Google, Ivyrevel Use Personal Mobile Data To Design Custom Dresses
Google, Ivyrevel Use Personal Mobile Data To Design Custom Dresses
by Laurie Sullivan, Staff Writer @lauriesullivan, February 13, 2017
In the age of digital data where intent signals come from all sorts of activities from mobile devices, one designer clothing brand has cozied up to Google in an effort to create an experience to deepen the connection with consumers.
Ivyrevel has created a way to use search, location and other types of data that comes from daily use of a smartphone to design one-of-a-kind dresses based on consumer behavior and activities.
The technology learns from signals collected by the smartphone application and translates that data into likes and dislikes to create a unique dress that tells a personal story about the wearer.
Ivyrevel, a fashion brand backed by the retail store H&M, calls the process Coded Couture. Downloading and activating the Android app on the smartphone opts consumers into the experience. The Android app monitors daily activity and collects the data through Google’s snapshot API.

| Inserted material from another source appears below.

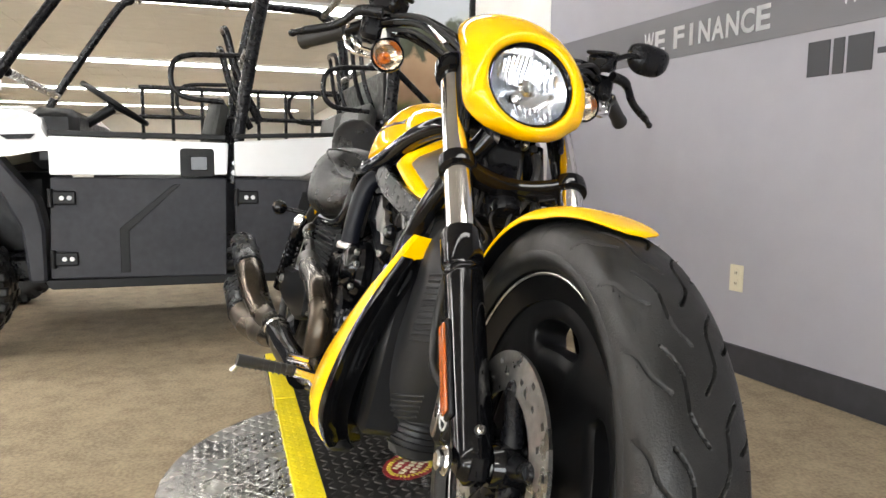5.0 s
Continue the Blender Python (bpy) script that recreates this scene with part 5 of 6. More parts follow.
hs = part("pump_housing", Geo().prism(rounded([(-0.870, 0.530), (-0.800, 0.545), (-0.745, 0.525), (-0.722, 0.493), (-0.718, 0.441), (-0.760, 0.405), (-0.840, 0.410), (-0.875, 0.450)], 0.02), -0.10, -0.142, 0.012)
          .loft([[(-0.800 + 0.048 * f * math.cos(t), y, 0.482 + 0.052 * f * math.sin(t)) for t in [2 * math.pi * k / 32 for k in range(32)]] for f, y in ((1.0, -0.140), (0.95, -0.152), (0.75, -0.162), (0.4, -0.167), (0.05, -0.168))]), BLACK_GLOSS, eng, "black gloss pump housing with bolts")
for bx, bz in ((-0.760, 0.517), (-0.737, 0.491), (-0.741, 0.440), (-0.845, 0.432)):
    part("housing_bolt", Geo().disc((bx, -0.141, bz), (0, -1, 0), 0.0075, 0.010, 14), STEEL, hs)
for cxr, czr, rr in ((-0.685, 0.372, 0.030), (-1.075, 0.335, 0.036), (-1.00, 0.325, 0.026)):
    cp = part("side_cap", Geo().lathe([(rr, 0.0), (rr, 0.014), (rr * 0.86, 0.022), (rr * 0.5, 0.025), (0.001, 0.026)], (cxr, -0.135, czr), (0, -1, 0), 32), BLACK_GLOSS, eng, "round black gloss cap")
    for k in range(3):
        t = radians(20 + 120 * k)
        part("cap_bolt", Geo().disc((cxr + rr * 0.82 * math.cos(t), -0.152, czr + rr * 0.82 * math.sin(t)), (0, -1, 0), 0.0055, 0.010, 12), STEEL, cp)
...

A week’s worth of signals from location visited, preferences and searches are fed into an algorithm that produces a digitally tailored designed dress the consumer can purchase, according to the video.
Ivyrevel has its own fashion line sold at H&M, but Data Dress is an initiative from the brand’s Fashion Tech Lab committed to reshaping the future of fashion. The design house, founded in 2013, has a goal to merge data and fashion.
The app launched in closed beta stage and is being tested by a select group of what Ivyrevel calls “style influencers,” including Ivyrevel’s co-founder Kenza Zouiten.
In the coming months, other influencers will share stories of how the Data Dress app captured their lifestyle in a dress. The app launches to the public in late 2017.